Y así empezaron. Era como a veinte pesos la alcantarilla y varias personas que compraron decían:

—¡Apunten a la alcantarillera! ¡Apunten a la alcantarillera! —que era Luz Mery.

Y se la ganó.

Luz Mery y sus amigas no solo regalaron un tarro de leche a una familia que lo necesitaba, sino un mercado completo.

Eso mismo intenta hacer ahora en la huerta. Está pendiente de convocatorias que les sirvan y las alienta para que hagan sus proyectos.

—Cuando entreviste a Gladys, la enferma de corazón, pregúntele qué significa Úsese solo una vez —me dirá Luz Mery—. Ella fue la que se inventó eso de los calzones.

—¿De los calzones?

—Son calzones desechables que dicen eso.

Resulta que un día Gladys dijo: “Uno en este oficio debería tener calzones que usa una vez y chao”. La frase fue tan poderosa que la estamparon en unos calzones que vendían en nombre de la mujer fácil —como le gusta decir a Carmen—, que termina cosificada de la misma manera.

—¿Por qué crees que es poderosa esta huerta? —le preguntaré a Luz Mery cuando estemos en el Parque de Berrío.

—Porque nos ha devuelto una sensación muy grata: estar empleadas. Los lunes por la noche preparamos las gafas, los guantes, las semillas y el pasaje para salir muy tempranito los martes, que es el único día de la semana que sí vale la pena levantarse.

***

Todo en orden. Morrales en la espalda, bocas pintadas, algunas de tenis y otras de tacones. Así salimos de la huerta, en fila hacia el bar La Luz, en la esquina del Museo, donde Carmen trabajó de salonera. Queríamos tomarnos una cerveza y hablar de recuerdos de esa época, pero el volumen de la música nos hizo cambiar de idea. Nos decidimos mejor por cinco tintos del carrito de los venezolanos, muy cerca del mosaico de la Virgen de la Candelaria que hay escondido en los bajos del metro. A lo lejos se lee una inscripción: “Si quieres que tu dolor se convierta en alegría, no pasarás pecador sin invocar a María”. Invocamos a María del Carmen, que fue la que nos pagó los tintos, y luego caminamos hacia el Parque de Berrío hasta la palma fénix, donde casi siempre están sentados los músicos de cuerda. Cuando nos vieron llegar cambiaron la melodía sosa por una carrilera animada, solo por el placer de ver a las guerreras bailar. Cantamos en coro. Hicimos un trencito. Al mediodía. Como si no hubiera tiempo.
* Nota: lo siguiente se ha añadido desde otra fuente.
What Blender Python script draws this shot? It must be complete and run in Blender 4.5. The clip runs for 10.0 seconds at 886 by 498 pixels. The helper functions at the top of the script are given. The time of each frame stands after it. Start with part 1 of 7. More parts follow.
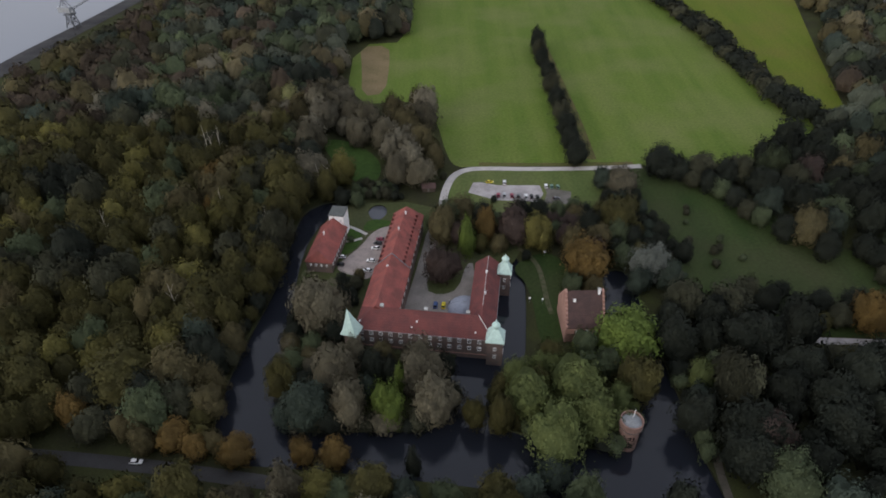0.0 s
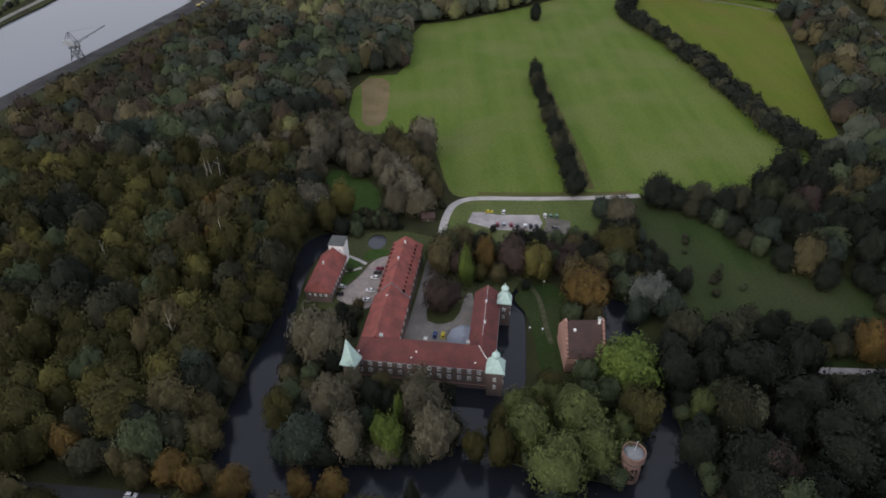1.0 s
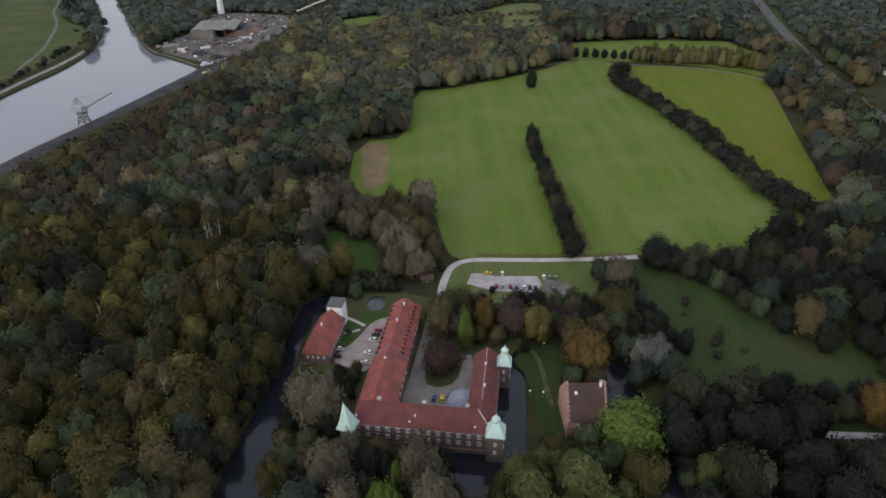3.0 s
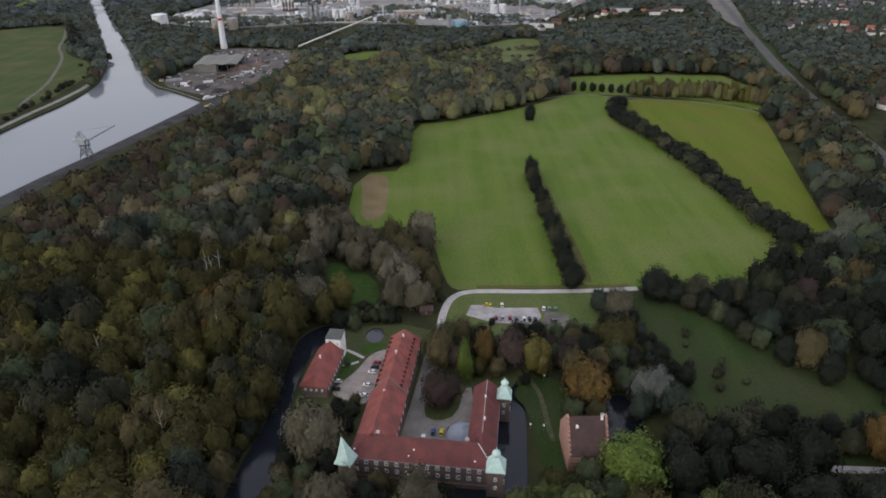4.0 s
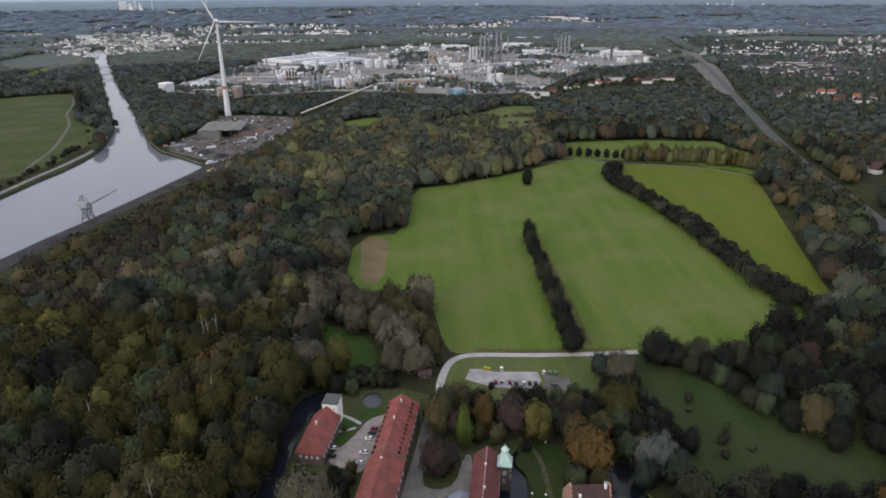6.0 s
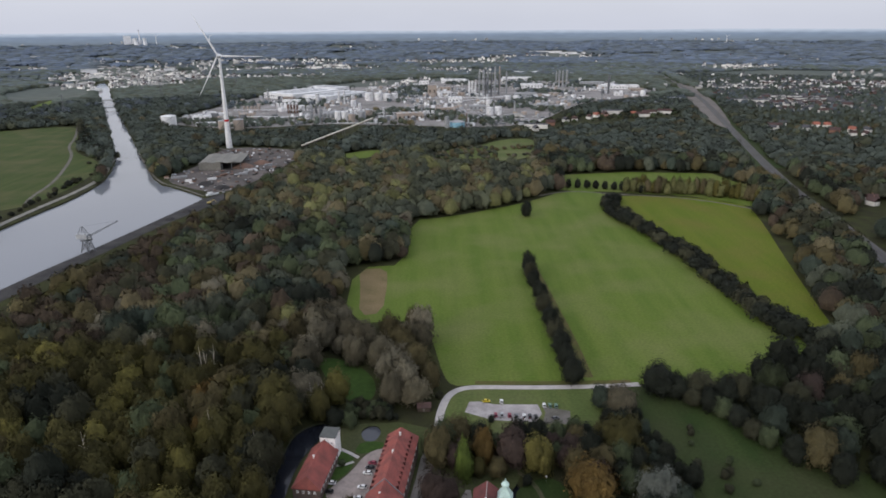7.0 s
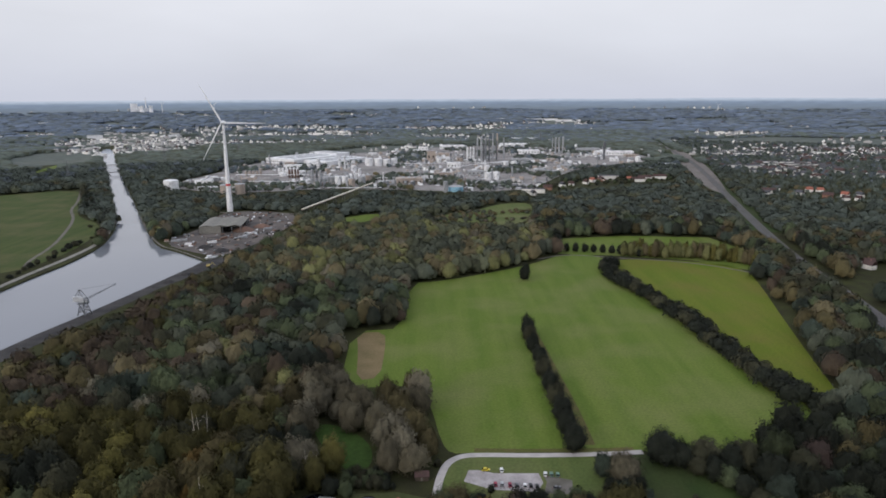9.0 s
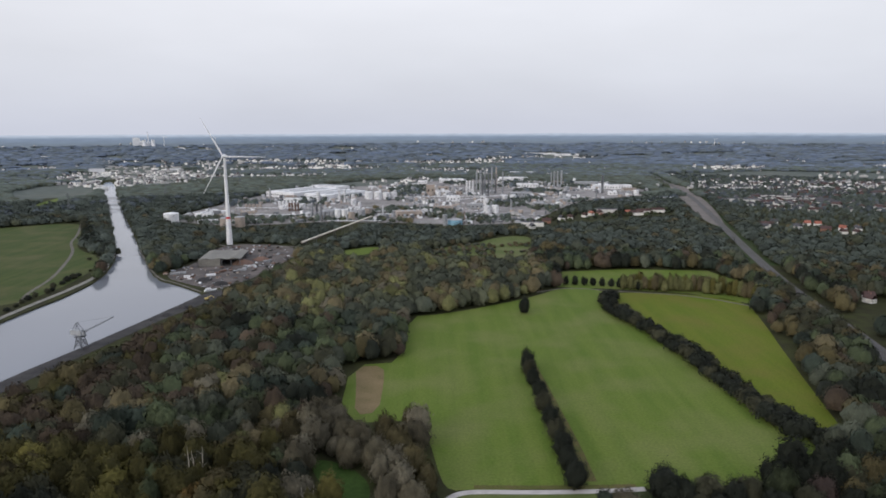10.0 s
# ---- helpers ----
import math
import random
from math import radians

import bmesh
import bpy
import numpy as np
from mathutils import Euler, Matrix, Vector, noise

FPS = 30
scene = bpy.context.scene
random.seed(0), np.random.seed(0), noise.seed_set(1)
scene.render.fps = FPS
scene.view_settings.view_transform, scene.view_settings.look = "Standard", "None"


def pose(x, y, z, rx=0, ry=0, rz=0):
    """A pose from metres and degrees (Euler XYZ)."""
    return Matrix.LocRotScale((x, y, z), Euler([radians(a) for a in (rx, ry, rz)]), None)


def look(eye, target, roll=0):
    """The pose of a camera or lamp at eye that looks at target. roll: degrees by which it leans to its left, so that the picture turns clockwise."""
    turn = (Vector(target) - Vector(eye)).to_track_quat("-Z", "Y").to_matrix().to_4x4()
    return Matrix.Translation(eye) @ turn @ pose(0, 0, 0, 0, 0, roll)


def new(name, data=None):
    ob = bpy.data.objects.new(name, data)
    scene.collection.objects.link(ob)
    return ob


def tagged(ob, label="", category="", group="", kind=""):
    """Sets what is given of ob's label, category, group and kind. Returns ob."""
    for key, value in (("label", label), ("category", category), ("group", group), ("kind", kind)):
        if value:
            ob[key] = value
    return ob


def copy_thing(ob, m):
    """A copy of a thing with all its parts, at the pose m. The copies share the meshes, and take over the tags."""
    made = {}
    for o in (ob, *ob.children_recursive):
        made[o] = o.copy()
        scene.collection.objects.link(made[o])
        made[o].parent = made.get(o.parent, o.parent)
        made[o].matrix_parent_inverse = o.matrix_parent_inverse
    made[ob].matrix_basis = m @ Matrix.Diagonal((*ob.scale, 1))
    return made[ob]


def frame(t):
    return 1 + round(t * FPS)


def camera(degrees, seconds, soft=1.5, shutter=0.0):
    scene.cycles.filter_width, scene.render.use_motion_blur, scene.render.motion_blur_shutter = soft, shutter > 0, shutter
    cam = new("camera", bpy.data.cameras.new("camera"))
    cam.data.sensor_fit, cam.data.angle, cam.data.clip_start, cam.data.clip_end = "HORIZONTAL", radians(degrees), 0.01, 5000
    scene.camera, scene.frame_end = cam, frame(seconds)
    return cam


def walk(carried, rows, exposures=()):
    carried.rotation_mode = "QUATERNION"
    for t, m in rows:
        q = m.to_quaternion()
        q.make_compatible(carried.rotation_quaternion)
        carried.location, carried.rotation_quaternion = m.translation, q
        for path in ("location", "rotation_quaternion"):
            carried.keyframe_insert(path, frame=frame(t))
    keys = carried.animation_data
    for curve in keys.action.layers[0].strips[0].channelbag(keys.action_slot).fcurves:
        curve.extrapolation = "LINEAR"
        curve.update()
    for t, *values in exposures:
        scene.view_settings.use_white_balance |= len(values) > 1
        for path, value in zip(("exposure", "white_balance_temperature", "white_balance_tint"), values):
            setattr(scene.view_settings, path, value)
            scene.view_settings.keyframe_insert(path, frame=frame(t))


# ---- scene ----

Ni preocupaciones. Pero el tiempo fue pasando y ellas se fueron yendo: Rosalba con el amor. Luz Mery con el vecino. Carmen con Adela. Adela con el azar. Como jubiladas, sin jubilación. 

Yo, que seguía trabajando, regresé al museo a preguntar cuánto mide la huerta.

—Cuarenta y cinco metros cuadrados —dijo Juli Zapata, responsable del Museo después de consultarlo.

Cuarenta y cinco metros cuadrados. Es poca la tierra que necesitan las guerreras para inventarse otro mundo, uno donde las plantas nos oyen.